_Exercise details:_
Extract each line bearing the word "this".

_Extracted material:_
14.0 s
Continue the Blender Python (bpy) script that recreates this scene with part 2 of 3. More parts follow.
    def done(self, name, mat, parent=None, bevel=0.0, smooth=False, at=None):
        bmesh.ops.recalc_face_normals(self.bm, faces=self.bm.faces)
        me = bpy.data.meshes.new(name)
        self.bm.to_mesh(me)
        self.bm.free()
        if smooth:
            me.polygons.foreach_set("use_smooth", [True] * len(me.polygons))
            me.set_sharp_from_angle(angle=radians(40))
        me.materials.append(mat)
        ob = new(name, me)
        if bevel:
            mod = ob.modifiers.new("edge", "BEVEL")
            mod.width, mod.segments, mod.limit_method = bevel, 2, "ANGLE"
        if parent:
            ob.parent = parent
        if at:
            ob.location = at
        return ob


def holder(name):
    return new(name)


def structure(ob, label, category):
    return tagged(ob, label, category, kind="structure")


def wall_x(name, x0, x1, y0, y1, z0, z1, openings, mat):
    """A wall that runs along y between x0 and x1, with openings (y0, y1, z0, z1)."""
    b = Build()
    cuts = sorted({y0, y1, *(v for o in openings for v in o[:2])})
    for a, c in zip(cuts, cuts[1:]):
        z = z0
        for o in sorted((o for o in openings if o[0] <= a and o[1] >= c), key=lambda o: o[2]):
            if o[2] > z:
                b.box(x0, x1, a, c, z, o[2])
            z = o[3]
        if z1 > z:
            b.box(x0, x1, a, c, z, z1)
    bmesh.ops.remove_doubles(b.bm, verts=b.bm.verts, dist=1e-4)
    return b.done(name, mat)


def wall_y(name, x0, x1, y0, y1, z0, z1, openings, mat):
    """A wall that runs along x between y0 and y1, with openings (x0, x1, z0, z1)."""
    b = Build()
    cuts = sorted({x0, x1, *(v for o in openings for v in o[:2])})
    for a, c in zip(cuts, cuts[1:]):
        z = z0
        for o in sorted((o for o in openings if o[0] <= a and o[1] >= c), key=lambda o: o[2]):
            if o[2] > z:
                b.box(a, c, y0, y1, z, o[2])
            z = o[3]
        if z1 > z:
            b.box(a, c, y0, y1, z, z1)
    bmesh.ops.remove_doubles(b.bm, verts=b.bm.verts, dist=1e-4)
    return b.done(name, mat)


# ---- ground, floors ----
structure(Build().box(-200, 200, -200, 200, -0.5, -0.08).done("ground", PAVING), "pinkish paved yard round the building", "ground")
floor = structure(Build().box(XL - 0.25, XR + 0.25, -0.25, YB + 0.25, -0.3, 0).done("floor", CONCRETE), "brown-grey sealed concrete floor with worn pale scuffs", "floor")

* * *

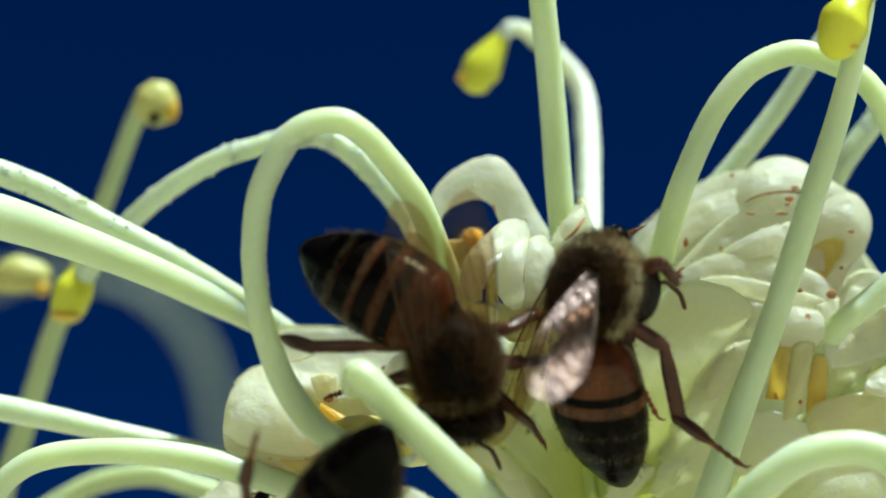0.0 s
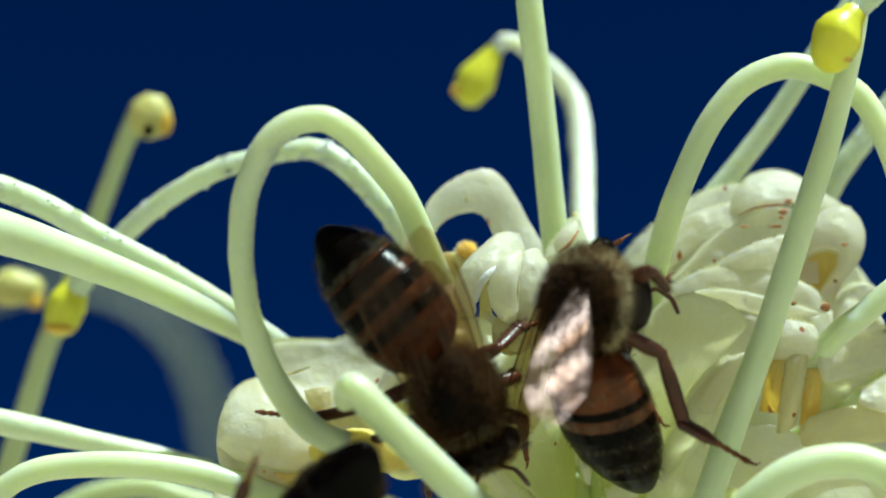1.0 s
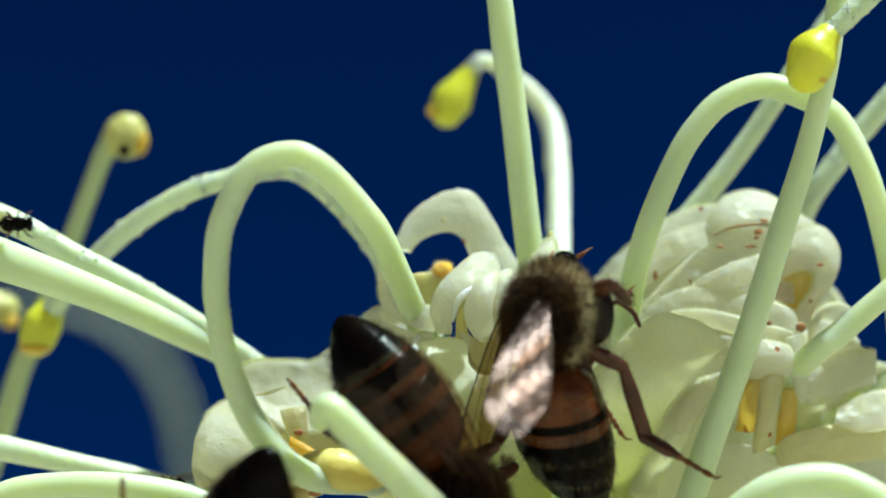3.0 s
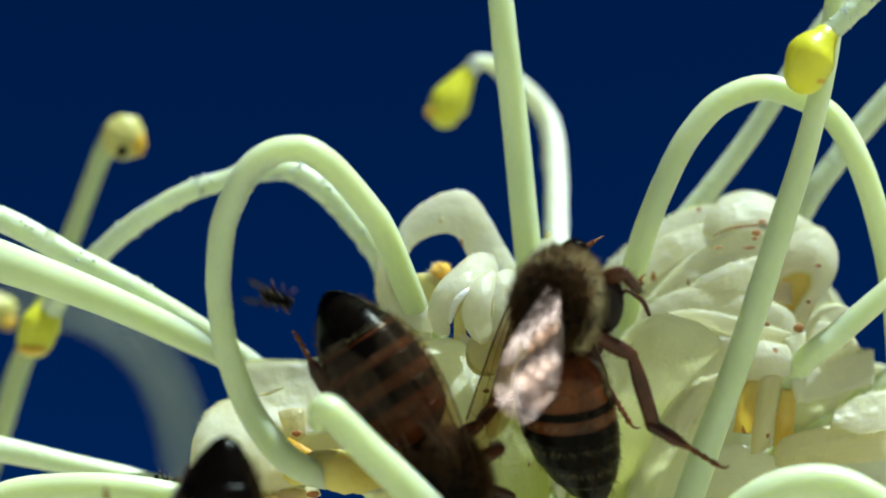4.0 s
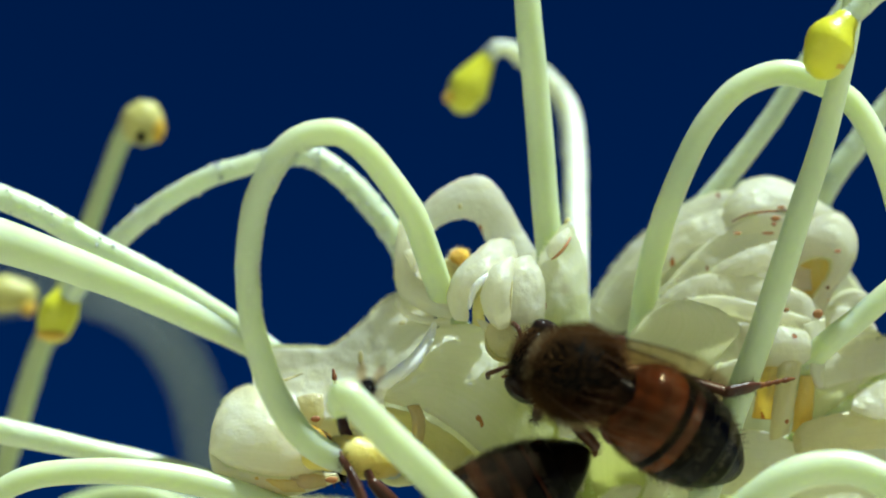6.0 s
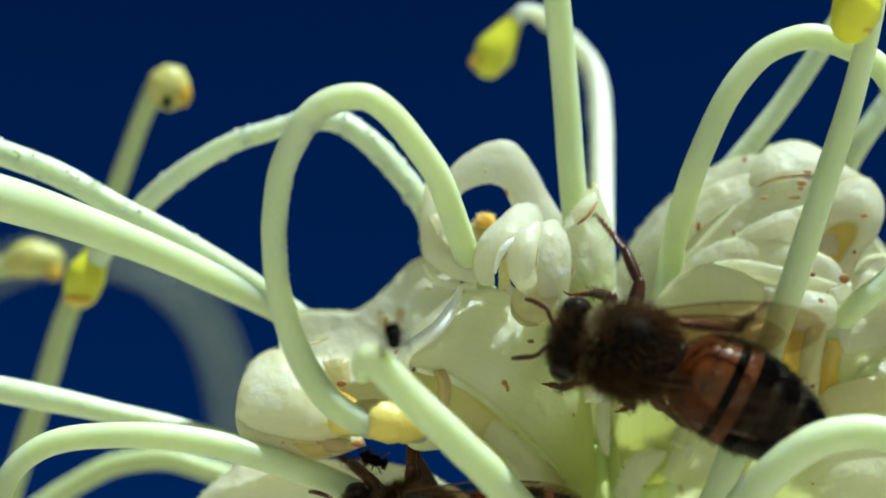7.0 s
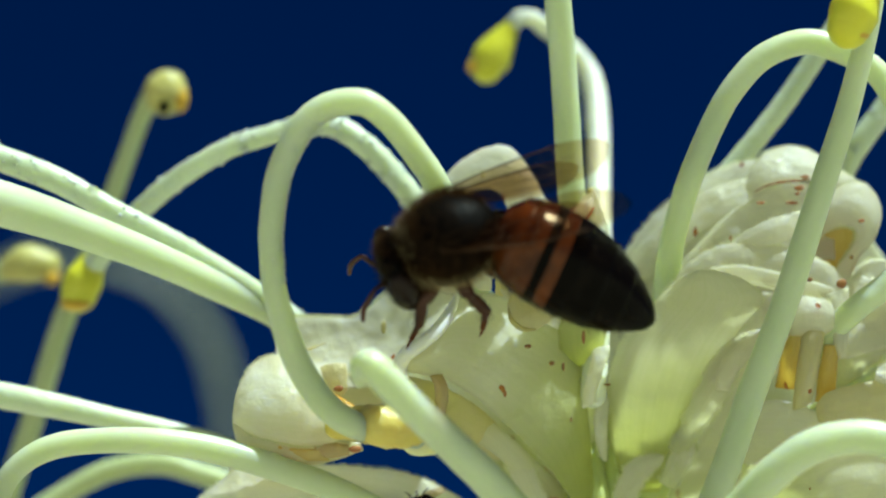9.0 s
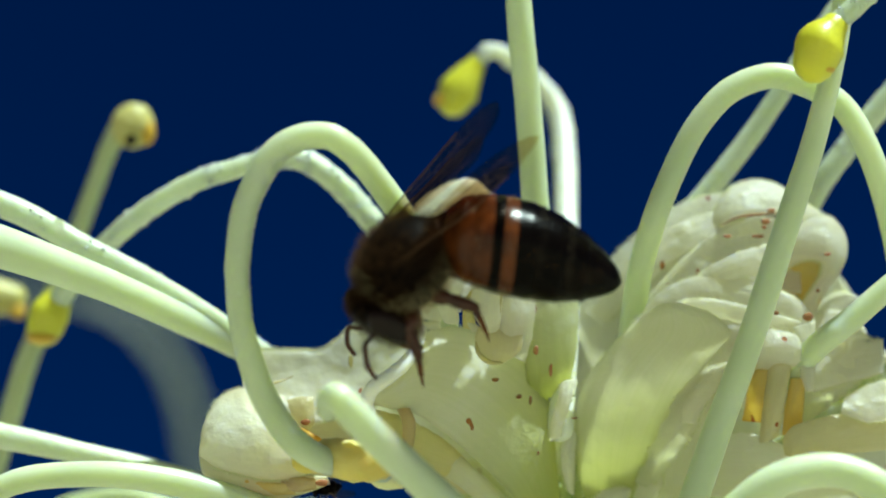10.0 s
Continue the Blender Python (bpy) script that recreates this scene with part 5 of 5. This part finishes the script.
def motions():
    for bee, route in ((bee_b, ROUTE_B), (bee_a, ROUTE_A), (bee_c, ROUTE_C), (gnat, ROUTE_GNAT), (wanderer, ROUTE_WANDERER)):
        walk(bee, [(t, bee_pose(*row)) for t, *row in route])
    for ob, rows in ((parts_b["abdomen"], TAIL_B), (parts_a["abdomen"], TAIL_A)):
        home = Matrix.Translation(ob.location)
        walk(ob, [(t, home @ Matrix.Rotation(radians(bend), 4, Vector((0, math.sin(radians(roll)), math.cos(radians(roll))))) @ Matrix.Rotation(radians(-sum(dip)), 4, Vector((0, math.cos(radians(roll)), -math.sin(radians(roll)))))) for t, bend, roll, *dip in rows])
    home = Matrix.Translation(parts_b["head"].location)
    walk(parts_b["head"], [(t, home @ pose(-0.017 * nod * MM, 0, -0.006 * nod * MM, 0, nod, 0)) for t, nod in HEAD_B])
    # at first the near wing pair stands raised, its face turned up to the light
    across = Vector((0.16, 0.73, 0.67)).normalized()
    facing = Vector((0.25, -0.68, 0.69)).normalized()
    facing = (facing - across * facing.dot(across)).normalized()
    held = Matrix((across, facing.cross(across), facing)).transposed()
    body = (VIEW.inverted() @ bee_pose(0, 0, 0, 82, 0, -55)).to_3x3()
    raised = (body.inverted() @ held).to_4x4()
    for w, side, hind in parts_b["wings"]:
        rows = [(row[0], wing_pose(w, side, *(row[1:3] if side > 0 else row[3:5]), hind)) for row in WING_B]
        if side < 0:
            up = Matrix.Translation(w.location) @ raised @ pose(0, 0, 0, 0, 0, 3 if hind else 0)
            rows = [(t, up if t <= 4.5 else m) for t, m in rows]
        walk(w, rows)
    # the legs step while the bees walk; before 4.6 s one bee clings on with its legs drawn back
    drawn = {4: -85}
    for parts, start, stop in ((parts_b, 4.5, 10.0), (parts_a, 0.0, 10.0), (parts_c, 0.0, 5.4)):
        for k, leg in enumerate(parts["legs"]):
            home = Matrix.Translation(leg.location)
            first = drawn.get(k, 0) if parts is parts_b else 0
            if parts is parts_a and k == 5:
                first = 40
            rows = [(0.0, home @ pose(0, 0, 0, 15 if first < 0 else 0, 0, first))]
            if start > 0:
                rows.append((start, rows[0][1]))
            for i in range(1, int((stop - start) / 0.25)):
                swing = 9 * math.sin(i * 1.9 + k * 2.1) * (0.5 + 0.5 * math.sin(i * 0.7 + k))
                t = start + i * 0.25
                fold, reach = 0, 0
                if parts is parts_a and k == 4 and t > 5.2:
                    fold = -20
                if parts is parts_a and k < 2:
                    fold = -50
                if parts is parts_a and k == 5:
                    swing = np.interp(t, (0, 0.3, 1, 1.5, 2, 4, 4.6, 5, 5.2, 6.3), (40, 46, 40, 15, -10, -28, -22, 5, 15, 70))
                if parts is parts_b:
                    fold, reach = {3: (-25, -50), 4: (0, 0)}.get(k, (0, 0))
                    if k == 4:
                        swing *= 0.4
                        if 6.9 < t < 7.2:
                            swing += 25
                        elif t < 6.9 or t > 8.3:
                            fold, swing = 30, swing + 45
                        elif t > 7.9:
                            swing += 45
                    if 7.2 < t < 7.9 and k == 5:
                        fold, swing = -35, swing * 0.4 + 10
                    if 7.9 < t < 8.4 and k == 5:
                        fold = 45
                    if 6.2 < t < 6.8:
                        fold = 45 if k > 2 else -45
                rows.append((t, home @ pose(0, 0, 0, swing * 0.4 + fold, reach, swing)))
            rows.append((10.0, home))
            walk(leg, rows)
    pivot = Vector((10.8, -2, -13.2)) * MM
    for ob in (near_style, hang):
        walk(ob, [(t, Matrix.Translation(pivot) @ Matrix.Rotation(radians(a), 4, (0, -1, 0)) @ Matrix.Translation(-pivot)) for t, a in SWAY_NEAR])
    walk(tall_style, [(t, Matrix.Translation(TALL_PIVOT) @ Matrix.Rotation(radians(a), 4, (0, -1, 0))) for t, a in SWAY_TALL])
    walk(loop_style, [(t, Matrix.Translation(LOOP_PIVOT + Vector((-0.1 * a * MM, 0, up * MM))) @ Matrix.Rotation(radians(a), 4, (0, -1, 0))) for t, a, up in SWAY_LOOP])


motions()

---

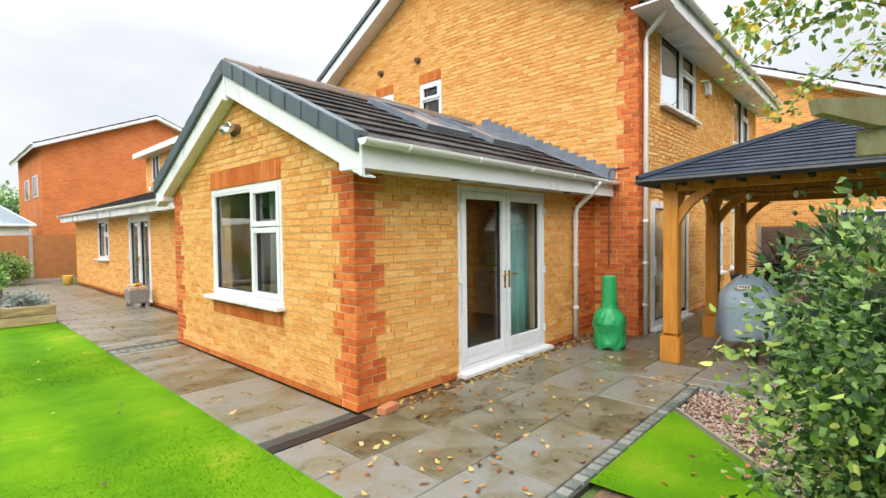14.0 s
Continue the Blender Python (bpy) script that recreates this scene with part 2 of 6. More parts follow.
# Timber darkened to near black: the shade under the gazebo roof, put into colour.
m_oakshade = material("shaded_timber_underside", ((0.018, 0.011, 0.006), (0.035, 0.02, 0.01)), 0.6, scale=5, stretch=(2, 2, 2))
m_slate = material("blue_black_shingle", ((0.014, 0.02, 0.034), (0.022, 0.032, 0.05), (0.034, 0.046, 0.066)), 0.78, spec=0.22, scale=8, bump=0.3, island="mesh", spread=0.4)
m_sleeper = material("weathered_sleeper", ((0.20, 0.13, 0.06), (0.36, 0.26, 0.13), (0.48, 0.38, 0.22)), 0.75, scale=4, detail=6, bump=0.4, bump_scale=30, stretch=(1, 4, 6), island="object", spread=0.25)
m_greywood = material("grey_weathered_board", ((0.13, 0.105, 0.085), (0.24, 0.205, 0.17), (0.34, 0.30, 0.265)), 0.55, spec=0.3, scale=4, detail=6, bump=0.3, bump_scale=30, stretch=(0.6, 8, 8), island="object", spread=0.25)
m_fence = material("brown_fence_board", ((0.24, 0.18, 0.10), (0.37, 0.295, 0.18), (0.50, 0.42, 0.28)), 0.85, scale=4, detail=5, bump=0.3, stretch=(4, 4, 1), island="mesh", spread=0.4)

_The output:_
Continue the Blender Python (bpy) script that recreates this scene with part 2 of 3. More parts follow.
Continue the Blender Python (bpy) script that recreates this scene with part 5 of 5. This part finishes the script.
Continue the Blender Python (bpy) script that recreates this scene with part 2 of 6. More parts follow.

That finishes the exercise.